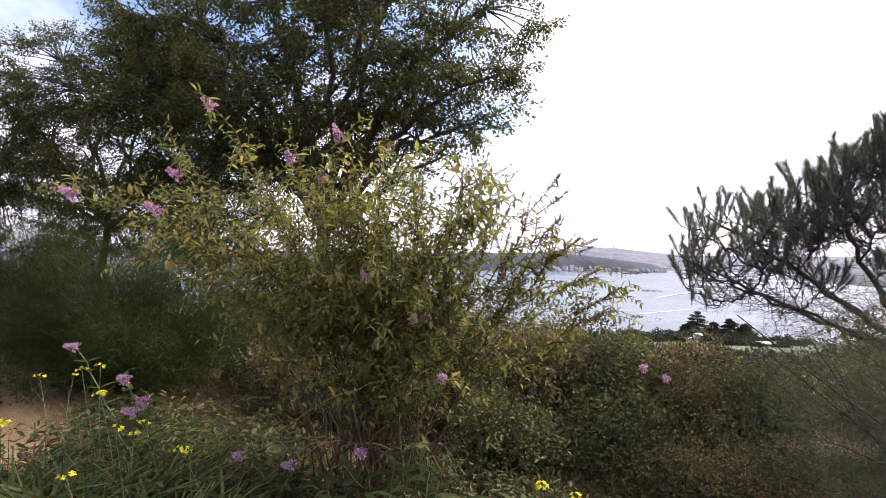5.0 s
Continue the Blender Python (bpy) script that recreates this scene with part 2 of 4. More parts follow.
def part(name, acc, mat, parent=None, label="", kind="", smooth=True):
    ob = new(name, acc.mesh(name, mat, smooth) if isinstance(acc, Acc) else acc)
    ob.parent = parent
    return tagged(ob, label, kind=kind)


def thing(name, label, category, at=(0, 0, 0), group="", kind=""):
    ob = new(name)
    ob.location = at
    return tagged(ob, label, category, group, kind)


def unit(a):
    return a / np.maximum(np.linalg.norm(a, axis=-1, keepdims=True), 1e-9)


def tube(acc, pts, r0, r1, sides=5, knob=0.0, rng=None):
    """A tapered limb along a line of points, with a closed end."""
    pts = np.asarray(pts, float)
    n = len(pts)
    tan = unit(np.gradient(pts, axis=0))
    ref = np.array([0.31, 0.83, 0.46]) if abs(tan[0] @ np.array([0.31, 0.83, 0.46])) < 0.9 else np.array([1.0, 0, 0])
    a = unit(np.cross(tan, ref))
    b = np.cross(tan, a)
    r = np.linspace(r0, r1, n)
    if knob and rng is not None:
        r = r * (1 + knob * rng.normal(size=n))
    ang = np.arange(sides) * 2 * math.pi / sides
    ring = pts[:, None] + r[:, None, None] * (np.cos(ang)[None, :, None] * a[:, None] + np.sin(ang)[None, :, None] * b[:, None])
    v = np.concatenate([ring.reshape(-1, 3), pts[-1:] + tan[-1:] * r1])
    i, j = np.meshgrid(np.arange(n - 1), np.arange(sides), indexing="ij")
    k = (j + 1) % sides
    quads = np.stack([i * sides + j, i * sides + k, (i + 1) * sides + k, (i + 1) * sides + j], -1).reshape(-1, 4)
    e = (n - 1) * sides
    cap = np.stack([e + np.arange(sides), e + (np.arange(sides) + 1) % sides, np.full(sides, n * sides)], -1)
    acc.add(v, quads)
    acc.f.append(cap + acc.n - len(v))


LANCE_V = np.array([(0, 0, 0), (0.28, 0.46, 0.05), (0.3, 0, -0.03), (0.28, -0.46, 0.05), (0.62, 0.4, 0.02), (0.64, 0, -0.06), (0.62, -0.4, 0.02), (1, 0, -0.13)])
LANCE_F = np.array([(0, 2, 1, 1), (0, 3, 2, 2), (1, 2, 5, 4), (2, 3, 6, 5), (4, 5, 7, 7), (5, 6, 7, 7)])
LANCE_TRI, LANCE_QUAD = LANCE_F[[0, 1, 4, 5]][:, :3], LANCE_F[[2, 3]]


def leaf_frames(axis, normal):
    x = unit(axis)
    y = unit(np.cross(normal, x))
    return x, y, np.cross(x, y)


def leaves(acc, pos, axis, normal, length, width, fine=True):
    """Folded, drooping leaves at many places at once; fine: eight faces each, else two."""
    pos, axis, normal = (np.asarray(q, float).reshape(-1, 3) for q in (pos, axis, normal))
    n = len(pos)
    if not n:
        return
    length, width = np.broadcast_to(length, n), np.broadcast_to(width, n)
    x, y, z = leaf_frames(axis, normal)
    if fine:
        t = LANCE_V
        v = pos[:, None] + x[:, None] * (t[:, 0] * length[:, None])[..., None] + y[:, None] * (t[:, 1] * width[:, None])[..., None] + z[:, None] * (t[:, 2] * length[:, None])[..., None]
        base = acc.n
        acc.add(v, (np.arange(n)[:, None, None] * 8 + LANCE_QUAD).reshape(-1, 4))
        acc.f.append((base + np.arange(n)[:, None, None] * 8 + LANCE_TRI).reshape(-1, 3))
    else:
        t = np.array([(0, 0, 0), (0.45, 0.5, 0.09), (1, 0, -0.05), (0.45, -0.5, 0.09)])
        v = pos[:, None] + x[:, None] * (t[:, 0] * length[:, None])[..., None] + y[:, None] * (t[:, 1] * width[:, None])[..., None] + z[:, None] * (t[:, 2] * length[:, None])[..., None]
        acc.add(v, (np.arange(n)[:, None, None] * 4 + np.array([(0, 2, 1), (0, 3, 2)])).reshape(-1, 3))


def blades(acc, pos, way, bend, length, width, seg, rng):
    """Tapering ribbons: grass, broom twigs, needles."""
    pos, way, bend = (np.asarray(q, float).reshape(-1, 3) for q in (pos, way, bend))
    n = len(pos)
    length, width = np.broadcast_to(length, n)[:, None, None], np.broadcast_to(width, n)[:, None, None]
    s = np.linspace(0, 1, seg + 1)[None, :, None]
    mid = pos[:, None] + way[:, None] * length * s + bend[:, None] * length * s * s
    side = unit(np.cross(way, rng.normal(size=(n, 3))))[:, None] * width * 0.5 * (1.03 - s) ** 0.55
    v = np.stack([mid - side, mid + side], 2).reshape(n, -1, 3)
    k = np.arange(seg)[:, None] * 2 + np.array([0, 1, 3, 2])
    acc.add(v, (np.arange(n)[:, None, None] * (2 * seg + 2) + k).reshape(-1, 4))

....

Which lines contain the word "part"? Return each of them.

Continue the Blender Python (bpy) script that recreates this scene with part 2 of 4. More parts follow.
def part(name, acc, mat, parent=None, label="", kind="", smooth=True):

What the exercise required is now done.